Here we have the time traveler setting the self-destruct which will destroy the time machine before he makes his trip to the past. He has prevented his own trip. However, he has also set in motion events which cause his doppelganger to make a trip to the past sooner than the one he made, and his doppelganger similarly sets the self-destruct (possibly only because it was running when he reached the future originally), and so the original killer is prevented from making the trip entirely independently of his own actions, every necessary action he originally performed now being done by someone else. He drops out of history entirely, never having existed except in the sense that he existed in a world that has been erased and replaced.
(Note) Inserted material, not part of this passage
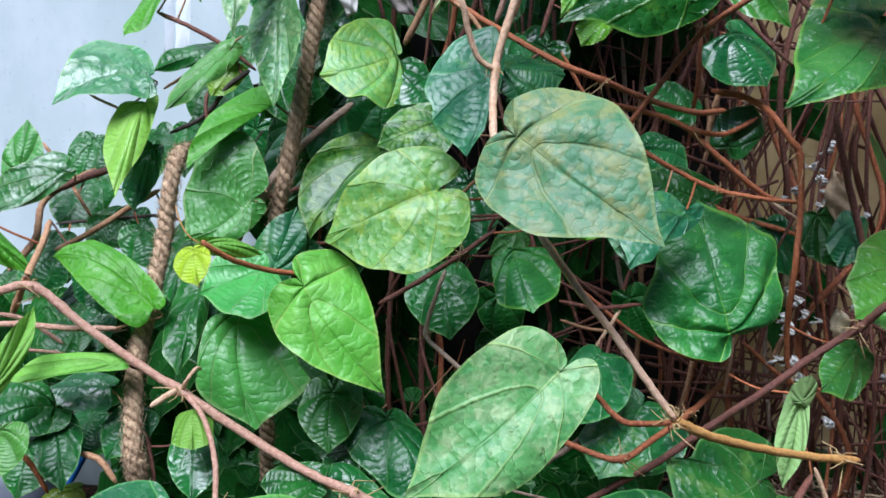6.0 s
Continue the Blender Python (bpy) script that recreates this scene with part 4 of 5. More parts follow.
leaf(corner_shoot, "yellowing", (-0.2222, 0.6041, 0.1844), (-0.2537, 0.5900, 0.1716), (-0.2402, 0.6015, 0.1835), (-0.2324, 0.5854, 0.1634), lobe=.1)
leaf(corner_shoot, "dark", (-0.2530, 0.6569, 0.3023), (-0.2760, 0.6336, 0.2763), (-0.2806, 0.6528, 0.3009), (-0.2457, 0.6413, 0.2818), lobe=.12)
leaf(corner_shoot, "gloss", (-0.2456, 0.6810, 0.3091), (-0.2580, 0.6536, 0.2766), (-0.2709, 0.6704, 0.2992), (-0.2330, 0.6641, 0.2862), lobe=.12)
leaf(corner_shoot, "dark", (-0.2973, 0.7119, 0.3660), (-0.3254, 0.6876, 0.3272), (-0.3312, 0.7034, 0.3598), (-0.2871, 0.6968, 0.3334), lobe=.12)
leaf(corner_shoot, "dark", (-0.2226, 0.7057, 0.3874), (-0.2029, 0.6903, 0.3512), (-0.2360, 0.6962, 0.3728), (-0.1992, 0.7028, 0.3743), lobe=.12)
leaf(corner_shoot, "dark", (-0.1775, 0.7307, 0.3894), (-0.1767, 0.6966, 0.3439), (-0.1988, 0.7137, 0.3699), (-0.1592, 0.7163, 0.3671), lobe=.12)
leaf(corner_shoot, "dark", (-0.3113, 0.7271, 0.3682), (-0.2887, 0.7025, 0.3320), (-0.3196, 0.7117, 0.3490), (-0.2818, 0.7210, 0.3553), lobe=.12)
leaf(corner_shoot, "dark", (-0.2633, 0.7828, 0.3937), (-0.2681, 0.7562, 0.3588), (-0.2846, 0.7684, 0.3777), (-0.2477, 0.7722, 0.3769), lobe=.12)
leaf(corner_shoot, "dark", (-0.3460, 0.7355, 0.3407), (-0.3490, 0.7100, 0.3076), (-0.3679, 0.7250, 0.3302), (-0.3274, 0.7204, 0.3178), lobe=.12)

# leaves of the wall shoot
leaf(wall_shoot, "pale_bright", (-0.2200, 0.7114, 0.4977), (-0.2177, 0.6532, 0.4176), (-0.2081, 0.6973, 0.4714), (-0.2460, 0.6941, 0.4753), lobe=(0.14, 0.00), spread=(0.49, 0.48), full=(0.88, 0.88), point=0.46, sway=0.009, bump=.5)
leaf(wall_shoot, "dark", (-0.2216, 0.7294, 0.4594), (-0.2247, 0.7006, 0.4021), (-0.2107, 0.7180, 0.4325), (-0.2413, 0.7102, 0.4263), lobe=0.06)
leaf(wall_shoot, "shiny", (-0.2180, 0.7123, 0.5204), (-0.2821, 0.6659, 0.4910), (-0.2685, 0.7280, 0.5486), (-0.2097, 0.6890, 0.5016), lobe=(0.12, 0.01), spread=(0.52, 0.50), full=(0.75, 0.92), point=0.44, sway=-0.128)
leaf(wall_shoot, "shiny", (-0.2771, 0.6778, 0.4342), (-0.3300, 0.6508, 0.3962), (-0.3228, 0.6713, 0.4356), (-0.2886, 0.6670, 0.4160), lobe=(0.14, 0.14), spread=(0.49, 0.49), full=(0.97, 0.88), point=0.65, sway=0.044)
leaf(wall_shoot, "mid", (-0.3488, 0.7260, 0.4292), (-0.3546, 0.7483, 0.4774), (-0.3696, 0.7283, 0.4407), (-0.3320, 0.7353, 0.4430), lobe=(0.17, 0.16), spread=(0.51, 0.51), full=(0.83, 0.83), point=0.54, sway=0.023)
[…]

In the end, then, it is not impossible to arrive at the story on the screen through replacement theory. It is an extremely complex and convoluted interaction of temporal events, one of which is necessary to launch several of the others but which itself is erased such that it never happens. We've seen movies that were more difficult to unravel, but this was a tough one.
Bear in mind that at several points this story could have become impossible. There might be other resolutions, but the one presented seems the most plausible, and many of the proposed versions of history must have happened very much as stated in order for the events on the screen to become the ultimate version of history.
So although it was a difficult temporal mess, it appears that Paradox is at least possible.